A Modern Bestiary – T is for Trowe

  T is for Trowes, and I don’t mean britches, though many Trowes wear them, and so they spare us the sight of that which no woman can find enticing. They are thought to be barrow wights by some, but are not ghostly. Merely invisible when they wish. Some consider them close kin to trolls because they too are creatures of the night. Others think them a form of the undead. But sunlight does not burn a Trowe, as it will a vampire. Nor will it turn one into solid rock.

  Now a rarity even in the Orkney Isles, and sometimes the Shetlands, the Trowes are dwarf-like in appearance, being short and somewhat misshapen, low-browed creatures.

They mainly go barefoot and cannot be shod by a cobbler working with any type of hide less resilient than that of a dragon. Their toe nails, you see, can drill right through boiled leather. Besides which, a Trowe with a howe to maintain soon grows annoyed by the need to remove his shoes or boots for the sake of digging in the dirt or tunneling into the dark red sandstone of the Orkneys, using his natural assets.

Some there are who live in sea caves, or atop rugged sea mounts, preferring those which offer them a solitude untroubled by the presence of humans.

  One such rocky pinnacle, the so-called Old Man of Hoy (Hoy being the island itself), was actually named for the Trowe who calls it home, although most modern men have long since forgotten about him.

Another group of Trowes guards the Yesnaby cliffs on the Isle of Hrossey. 

The most-feared of the Trowes is the Hogboon, which once haunted nearly every old mound to be found in the Orkneys.
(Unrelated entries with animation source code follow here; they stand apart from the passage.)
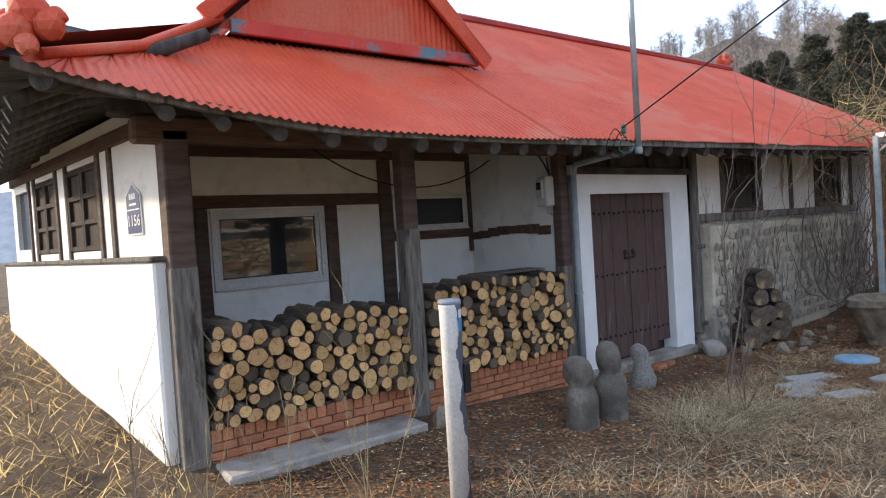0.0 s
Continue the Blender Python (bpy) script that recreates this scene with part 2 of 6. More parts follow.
def boulder(sx, sy, sz, seed, sub=2, rough=0.22, flat=0.0):
    """An uneven stone, resting on z = 0."""
    rnd = random.Random(seed)
    off = Vector((rnd.uniform(0, 50), rnd.uniform(0, 50), rnd.uniform(0, 50)))
    bm = bmesh.new()
    bmesh.ops.create_icosphere(bm, subdivisions=sub, radius=1)
    cuts = [(Vector((rnd.gauss(0, 1), rnd.gauss(0, 1), rnd.gauss(0.1, 0.7))).normalized(), rnd.uniform(0.42, 0.74)) for _ in range(13)]
    cuts += [(Vector((0, 0, 1)), 0.72 - flat), (Vector((0, 0, -1)), 0.55)]
    for v in bm.verts:
        d = v.co.normalized()
        q = d.copy()
        for n, lim in cuts:
            over = q.dot(n) - lim
            if over > 0:
                q -= n * over * 0.93
        k = 1 + rough * 0.6 * noise.noise(d * 1.5 + off) + rough * 0.35 * noise.noise(d * 4 + off) + rough * 0.22 * noise.noise(d * 9 + off) + (rough * 0.12 * noise.noise(d * 22 + off) if sub > 3 else 0)
        v.co = Vector((q.x * k * sx / 1.7, q.y * k * sy / 1.7, (q.z + 0.5) * k * sz / 1.2))
    for f in bm.faces:
        f.smooth = sub > 2
    return bm


def terrain(x, y):
    z = -0.40
    z += 0.27 * min(1, max(0, (1.0 - y) / 4.2)) * min(1, max(0, (x + 2) / 8))
    up = max(0.0, x - 11.0)
    z += (0.058 * up + 0.0075 * up * up) * min(1, max(0.0, (y + 11) / 6.5))
    z += max(0.0, min(1.0, (5 - y) / -6)) * (0.85 if x < 1.2 else 0)
    z -= 0.13 * max(0.0, min(1.0, (y - 2.6) / 1.8)) * max(0.0, min(1.0, (x - 3.6) / 1.6)) * max(0.0, min(1.0, (13.5 - x) / 2))
    k = max(0.0, min(1.0, (-11.6 - y) / 4.6))
    z += k * k * (3 - 2 * k) * max(0.12, min(0.5, 0.10 + 0.055 * x))
    return z

# ---- ground ----
def ground_mesh():
    xs = [-400, -120, -50, -25, -14] + [-9 + 0.3 * k for k in range(47)] + [5.1 + 0.12 * k for k in range(103)] + [17.6 + 0.3 * k for k in range(26)] + [28, 33, 40, 60, 120, 400]
    ys = [-400, -150, -80, -50, -36, -30] + [-26 + 0.3 * k for k in range(46)] + [-12.3 + 0.12 * k for k in range(60)] + [-5.1 + 0.3 * k for k in range(66)] + [16, 20, 30, 60, 150, 400]
    bm = bmesh.new()
    grid = []
    for x in xs:
        row = []
        for y in ys:
            z = ground_z(x, y)
            row.append(bm.verts.new((x, y, z)))
        grid.append(row)
    for a, b in zip(grid, grid[1:]):
        for k in range(len(ys) - 1):
            bm.faces.new((a[k], b[k], b[k + 1], a[k + 1])).smooth = True
    return bm


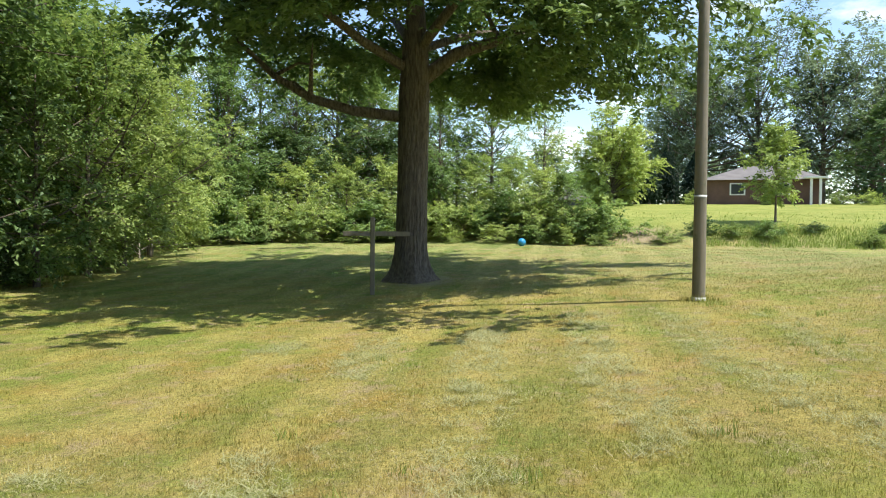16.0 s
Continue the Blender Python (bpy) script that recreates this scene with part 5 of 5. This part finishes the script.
tree("sapling", "slender young tree with fresh leaves on the bank", (47.1, 13.45, gz(47.1, 13.45)), 431, 5.2, 1.3, 1.8, 40, 13, 13, 0.17, 0.65, m_leaf_yellow, m_bark, 0.06)
for k, (x, y, h) in enumerate(((95, 20.6, 8.5), (97, 17.6, 7.6), (98, 24.5, 7.5), (94, 22.6, 6.0))):
    V, F, c = crown_arrays(440 + k, 1.9, h * 0.5, h * 0.5, 260, 22, 0.34, 0.8, lean_up=0.4, droop=0.6)
    V[:, :2] *= np.clip(1.25 * (1 - V[:, 2:3] / (h * 1.02)), 0.04, 1.2)
    cf = thing("conifer", "dark pointed evergreen beyond the field", "tree", (x, y, gz(x, y)), "distant evergreens")
    array_mesh("crown", V, F, m_conifer, cf)
    V, F = tubes([[((0, 0, -0.2), 0.16), ((0, 0, h * 0.95), 0.03)]], 6)
    array_mesh("trunk", V, F, m_bark, cf, True)
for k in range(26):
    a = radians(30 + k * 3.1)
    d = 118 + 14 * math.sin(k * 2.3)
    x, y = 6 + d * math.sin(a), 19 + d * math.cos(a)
    far_tree("far_tree", "distant woodland tree on the skyline", x, y, 9.5, 0.8, 5.2, 26, 0.75, 2.2, m_leaf_hazed, 460 + k, 0.3, 8, 8)
for x, y in ((83.6, 17.6), (83.0, 10.8), (84.0, 4.0), (82.5, 2.0)):
    plant(shrubs, "foundation shrubs", x, y, 1.5, 0.7, 1)

# fallen sticks beside the tub and dry leaves on the well lid
for k, (a, b, r) in enumerate((((5.27, 14.16), (4.98, 13.72), 0.016), ((5.20, 13.98), (5.02, 13.50), 0.011), ((5.12, 14.22), (5.22, 13.70), 0.009), ((5.75, 14.55), (5.95, 14.32), 0.010), ((4.96, 14.02), (5.16, 13.86), 0.008))):
    a, b = Vector((*a, gz(*a) + 0.012)), Vector((*b, gz(*b) + 0.022))
    m = a.lerp(b, 0.5) + Vector((0.03, 0.01, 0.008))
    V, F = tubes([[(tuple(a), r), (tuple(m), r * 0.85), (tuple(b), r * 0.5)]], 6)
    tagged(array_mesh("stick", V, F, m_twig, None, True), "dry brown stick lying in the litter by the tub", "stick", "fallen sticks")
for x, y, turn, s in ((2.50, 10.12, 0.4, 0.034), (2.03, 10.42, 2.0, 0.03), (2.30, 9.86, 4.1, 0.022)):
    top = WZ + LID0 + 0.117
    V, F = leaf_arrays(np.array([[x, y, top], [x, y, top + 0.002]]), unit(np.array([[math.cos(turn), math.sin(turn), 0.12], [math.cos(turn + 1.1), math.sin(turn + 1.1), 0.2]])), unit(np.array([[0.2, 0, 1.0], [0, 0.25, 1.0]])), np.array([s, s * 0.8]), np.array([s * 0.5, s * 0.4]), 0.1)
    tagged(array_mesh("fallen_leaf", V, F, m_dry_leaf), "curled orange-yellow dry leaf on the well lid", "leaf", "leaves on the well lid")

# ---------------------------------------------------------------- weeds on the bank, ground cover
rng = np.random.default_rng(7)


def blades(n, x0, x1, y0, y1, h0, h1, w, keep, lean=0.55, clump=1, spread=0.03):
    """Grass blades, one triangle each, over a stretch of the plan; clump: how many stand together in a tuft."""
    m = n // clump
    x, y = rng.uniform(x0, x1, m), rng.uniform(y0, y1, m)
    k = keep(x, y)
    x, y = x[k], y[k]
    tall = rng.uniform(0.7, 1.3, len(x)) if clump > 1 else np.ones(len(x))
    if clump > 1:
        x, y, tall = np.repeat(x, clump), np.repeat(y, clump), np.repeat(tall, clump)
        x, y = x + rng.normal(scale=spread, size=len(x)), y + rng.normal(scale=spread, size=len(x))
    n = len(x)
    z = ground_z(x, y)
    h = rng.uniform(h0, h1, n) * tall * (0.75 + 0.5 * (0.5 + 0.5 * np.sin(x * 2.1 + np.sin(y * 1.7) * 2)))
    a = rng.random(n) * 2 * np.pi
    tilt = rng.random(n) ** 0.7 * lean if lean < 1 else lean * (0.78 + 0.22 * rng.random(n))
    ax, ay = np.cos(a), np.sin(a)
    b = rng.random(n) * 2 * np.pi
    wx, wy = np.cos(b) * w * 0.5, np.sin(b) * w * 0.5
    lift = rng.random(n) * 0.035 if clump > 1 and lean > 1 else 0.0
    P0 = np.stack([x - wx, y - wy, z - 0.006 + lift], 1)
    P1 = np.stack([x + wx, y + wy, z - 0.006 + lift], 1)
    P2 = np.stack([x + ax * h * np.sin(tilt), y + ay * h * np.sin(tilt), z + h * np.cos(tilt) + lift], 1)
    return np.stack([P0, P1, P2], 1).reshape(-1, 3), np.arange(n * 3).reshape(-1, 3)


def edge_side(x, y):
    """Positive on the lawn's side of the woods' edge."""
    best = np.full(x.shape, 1e9)
    side = np.ones(x.shape)
    for (ax, ay), (bx, by) in zip(EDGE, EDGE[1:]):
        dx, dy = bx - ax, by - ay
        t = np.clip(((x - ax) * dx + (y - ay) * dy) / (dx * dx + dy * dy), 0, 1)
        q = np.hypot(x - ax - dx * t, y - ay - dy * t)
        s = (x - ax) * dy - (y - ay) * dx
        near = q < best
        best, side = np.where(near, q, best), np.where(near, np.sign(s), side)
    return best * side


def on_lawn(x, y):
    ok = (np.hypot(x - WELL[0], y - WELL[1]) > 0.46) & ~((x > FX) & (y < NY - 0.1)) & (edge_side(x, y) > -0.4)
    soil = (np.abs(x - 6.9) < 1.3 + 0.3 * np.sin(y * 5)) & (np.abs(y - 13.7) < 1.3 + 0.3 * np.sin(x * 6)) & (rng.random(x.shape) < 0.85)
    bare = np.sin(x * 2.3 + 1.1 * np.sin(y * 1.3)) * np.sin(y * 1.9 + 0.8 * np.sin(x * 2.7)) > 0.82
    return ok & ~soil & ~(bare & (rng.random(x.shape) < 0.7))


def faded(x, y, x0, x1, y0, y1, soft=3.0):
    """Thins out softly towards the sides of a stretch."""
    near = np.minimum(np.minimum(x - x0, x1 - x), np.minimum(y - y0, y1 - y))
    return rng.random(x.shape) < smooth01(near + 1.0, -soft * 0.5, soft * 0.8)


def lawn_part(name, sets, label, mt=m_blade):
    V = np.concatenate([v for v, _ in sets])
    ob = array_mesh(name, V, np.arange(len(V)).reshape(-1, 3), mt)
    return tagged(ob, label, "grass", kind="stuff")


lawn_part("grass_near", [blades(420000, -4.6, 4.15, 1.8, 14.5, 0.018, 0.05, 0.0055, lambda x, y: on_lawn(x, y) & faded(x, y, -4.6, 5.0, 0.0, 13.6), 0.8, 14), blades(360000, 0.5, 13.0, 12.0, 22.5, 0.013, 0.036, 0.006, lambda x, y: on_lawn(x, y) & faded(x, y, 0.9, 11.0, 13.6, 21.5), 0.8, 14)], "short mown lawn grass in uneven tufts with dry straw blades")
lawn_part("grass_far", [blades(110000, -9.0, 7.0, 7.0, 25.0, 0.02, 0.045, 0.010, on_lawn), blades(110000, 4.0, 26.0, 13.0, 34.0, 0.02, 0.045, 0.012, on_lawn), blades(50000, 20.0, 41.5, 8.0, 41.0, 0.025, 0.05, 0.02, on_lawn)], "short mown grass of the farther lawn")
lawn_part("grass_edge", [blades(26000, -10.0, 32.0, 11.0, 42.0, 0.10, 0.28, 0.014, lambda x, y: np.abs(edge_side(x, y)) < 0.45),
                         blades(2600, WELL[0] - 0.75, WELL[0] + 0.75, WELL[1] - 0.75, WELL[1] + 0.75, 0.03, 0.075, 0.006, lambda x, y: np.abs(np.hypot(x - WELL[0], y - WELL[1]) - 0.50) < 0.06),
                         blades(5000, 3.75, 4.17, 2.0, 12.4, 0.05, 0.15, 0.008, lambda x, y: rng.random(x.shape) < 0.6),
                         blades(500, 19.4, 20.5, 16.9, 17.9, 0.06, 0.16, 0.014, lambda x, y: np.hypot(x - 19.93, y - 17.38) < 0.4)], "longer uncut grass along edges")
lawn_part("field_weeds", [blades(15000, 42.3, 45.6, -4.0, 24.5, 0.10, 0.30, 0.035, lambda x, y: (np.sin(y * 1.3) + np.sin(y * 0.55 + 1) + rng.random(x.shape) > -0.4) & ((np.abs(y - 20.2) > 1.6) | (rng.random(x.shape) < 0.15))), blades(1500, 46.0, 60.0, -8.0, 30.0, 0.05, 0.14, 0.06, lambda x, y: x > 44)], "tall green weeds and hay on the field bank", m_clover)

lush = lambda x, y: np.hypot((x - 8.6) / 2.1, (y - 17.0) / 1.3) < 1 + 0.3 * np.sin(x * 4) * np.sin(y * 5)
stripe = lambda x, y: np.sin((x * 0.17 - y * 0.985) * 4.3 + 1.2 * np.sin(x * 0.5)) > 0.1
lawn_part("hay_tufts", [blades(230000, 2.0, 18.0, 14.0, 24.0, 0.05, 0.12, 0.006, lambda x, y: on_lawn(x, y) & stripe(x, y) & ~lush(x, y) & (y < 21.5 + 2 * np.sin(x)) & (rng.random(x.shape) < smooth01(y, 13.5, 17.5)), 1.4, 40, 0.055)], "loose tufts of cut hay left along the mown rows", m_hay)
lawn_part("tall_tufts", [blades(2400, -3.0, 4.0, 2.0, 12.0, 0.07, 0.16, 0.007, lambda x, y: on_lawn(x, y), 0.6, 24, 0.025), blades(1500, 7.0, 21.0, 15.5, 22.0, 0.06, 0.13, 0.008, lambda x, y: on_lawn(x, y), 0.8, 30, 0.05)], "scattered taller tufts of green grass", m_clover)
lawn_part("grass_clippings", [blades(160000, 0.5, 19.0, 12.0, 25.0, 0.04, 0.10, 0.008, lambda x, y: on_lawn(x, y) & ~lush(x, y) & (rng.random(x.shape) < smooth01(y, 25.0, 21.0)) & (np.sin(x * 1.3 - y * 2.2) + np.sin(x * 3.1 + y * 1.1) + rng.normal(size=x.shape) > 0.5), lean=1.5),
                              blades(60000, -4.5, 4.1, 1.8, 13.0, 0.03, 0.06, 0.005, lambda x, y: on_lawn(x, y) & (np.sin(x * 1.3 + y * 1.2) + np.sin(x * 2.1 - y * 1.9) + rng.normal(size=x.shape) > 0.6), lean=1.5)], "dry straw clippings lying on the mown lawn", m_straw)

# broad-leaved weeds and clover in the lawn near the house
def rosettes(n, x0, x1, y0, y1, leaf, keep):
    x, y = rng.uniform(x0, x1, n), rng.uniform(y0, y1, n)
    k = keep(x, y)
    x, y = x[k], y[k]
    n = len(x)
    P = np.stack([x, y, ground_z(x, y) + rng.uniform(0.012, 0.05, n)], 1)
    a = rng.random(n) * 2 * np.pi
    D = unit(np.stack([np.cos(a), np.sin(a), rng.uniform(-0.15, 0.35, n)], 1))
    Nn = unit(np.stack([rng.normal(scale=0.3, size=n), rng.normal(scale=0.3, size=n), np.ones(n)], 1))
    L = leaf * rng.uniform(0.6, 1.3, n)
    return leaf_arrays(P, D, Nn, L, L * 0.75, 0.1)


def weedy(x, y):
    m = np.sin(x * 1.9 + np.sin(y * 1.1)) + np.sin(y * 1.5 + np.sin(x * 1.7)) + 0.9 * rng.normal(size=x.shape) + 0.35 * (x - 2)
    return on_lawn(x, y) & (m > 0.9)


sets = [rosettes(60000, -1.0, 4.1, 1.8, 12.5, 0.018, weedy), rosettes(14000, -3.5, 7.5, 3.0, 18.0, 0.02, weedy), rosettes(30000, 1.5, 4.1, 3.0, 12.5, 0.022, weedy), rosettes(50000, 1.6, 5.3, 10.0, 14.6, 0.015, weedy), rosettes(9000, 4.5, 6.4, 12.6, 15.4, 0.02, lambda x, y: np.sin(x * 4.1 + y) + np.sin(y * 3.3 - x) + rng.normal(size=x.shape) > 0.6)]
for k in range(170):
    x, y = (rs.uniform(-2.5, 4.0), rs.uniform(2.0, 11.0)) if k % 3 else (rs.uniform(1.4, 4.0), rs.uniform(2.0, 7.0))
    sets.append(rosettes(rs.randint(10, 26), x - 0.07, x + 0.07, y - 0.07, y + 0.07, rs.uniform(0.018, 0.034), on_lawn))
V = np.concatenate([v for v, _ in sets])
F, base = [], 0
for v, f in sets:
    F.append(f + base)
    base += len(v)
tagged(array_mesh("clover", V, np.concatenate(F), m_clover), "patches of clover and broad-leaved weeds in the lawn", "weeds", kind="stuff")

# low green growth along the woods, and dry leaves on bare soil
V, F = rosettes(60000, -10.0, 34.0, 10.0, 43.0, 0.10, lambda x, y: np.abs(edge_side(x, y) + 0.25) < 0.4 + 0.25 * np.sin(x * 1.7))
V[:, 2] += np.repeat(rng.random(len(V) // 4) ** 2 * 0.3, 4)
tagged(array_mesh("ground_cover", V, F, m_leaf_yellow), "low leafy ground cover along the edge of the woods", "ground cover", kind="stuff")
V, F = rosettes(11000, 4.4, 8.6, 11.9, 15.5, 0.022, lambda x, y: (np.hypot(x - 6.4, y - 13.7) + 0.3 * np.sin(x * 5) * np.sin(y * 4) < 1.9) & (rng.random(x.shape) < 0.8))
V[:, 2] -= 0.02
tagged(array_mesh("leaf_litter", V, F, m_litter), "dry brown leaves and bark on bare soil", "leaf litter", kind="stuff")
V, F = rosettes(330000, -8.0, 14.0, 11.0, 32.0, 0.042, lambda x, y: np.abs(edge_side(x, y) - 0.35) < 0.55 * (0.6 + 0.4 * np.sin(x * 2.3)) * rng.random(x.shape) ** 0.5)
V[:, 2] -= 0.01
tagged(array_mesh("dry_leaves", V, F, m_litter), "dry brown leaves along the lawn's edge", "leaf litter", kind="stuff")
The word itself is a corruption of the Old Norse term haug-bui, or sometimes haug-buinn. It can be roughly translated as “mound-dweller” or “mound-farmer.”

An especially unpleasant Hogboon once inhabited the most famous mound of all, called Maeshowe by modern men and Orkahaugr by the Vikings.

 Maeshowe is a passage tomb, built nearly five thousand years ago. The Vikings never succeeded in evicting the so-called Hug Boy or Hog Boy of Maeshowe, who possessed amazing strength of both body and body odor. But tourists have now accomplished the feat using cameras and cell phones and loud, silly questions!

The Trowes and the Hogboons, however, should not be considered true Fae. They are instead hybrids of men and mound-dwellers! For long before ever the Vikings showed up, there were men here. Smallish, dark-haired, clever men.

And women too, of course. They were Pictish, and wild enough to give even the Roman legionnaires a real run for their money. Hence Hadrian’s Wall, built to keep the nasty buggers out!

 Much inclined to go naked in battle, especially during fair weather campaigns, it was the Picts’s custom to paint themselves bright blue with woad, which only made them more frightful to look upon. Worse, it did nothing to ease that personal aroma problem, also horrific to the bath-addicted Legionnaires.

The Romans never did succeed in conquering Pictland, let alone the Northern Isles. In 875 A.D., however, the Vikings invaded. They did take over the islands, and many a Pict went into hiding. Some moved into the mounds, where sharing close quarters with hogboons all through the long dark winters of the Northern Isles (and remember – the winter wind can scour them at 130 miles per hour, come January)… well, nature took its course.

One result? The Trowe has now acquired a taste for certain human forms of music and dance! For fiddlers, in particular.

Natalie MacMaster and Donnell Leahy, for example, are the favorite musicians of many a modern hogboon!

And since the Fall, there are more than a few Trowes living here in the New World. You will find them in the Mother Lode, where old gold mines offer them shelter and privacy near enough to what they had at home in Faerie.

Some old mines offer much more than others, however.

The Black Bart Inn, in San Andreas, California, for example, has a dance floor in its basement that IS an old gold mine, wherein much music is made. And tales are told of a ‘ghost’ who pulls many a prank on customers and bartenders alike.

I cannot say whether this mischievous spirit is truly a ghost or a Trowe who has taken up residence in a congenial tunnel. No need to worry overmuch, as the haunting of the Black Bart Inn has never resulted in serious injury to a human, although on at least one occasion, it did lead to flying pie in the restaurant. A rude remark by a tourist led to the pie case being yanked open by unseen hands, and the contents being flung in all directions. Without whipped cream, so it could have been worse. Or maybe just a bit tastier.

If you should wander into an old mine up in the Mother Lode, however, and happen upon an odd ‘face’ in the rock…

  Beware!

You’ve certainly stepped into a Trowe’s howe!  Save yourself. If you can, run. If you can’t, bring a fiddle along, or least a bit of fiddle music you can play – Alison Krauss and Union Station, for example – and be polite! Because no one is likely to find your bones if you trespass upon a Trowe’s hide-out and don’t even bother to carry an I-pod!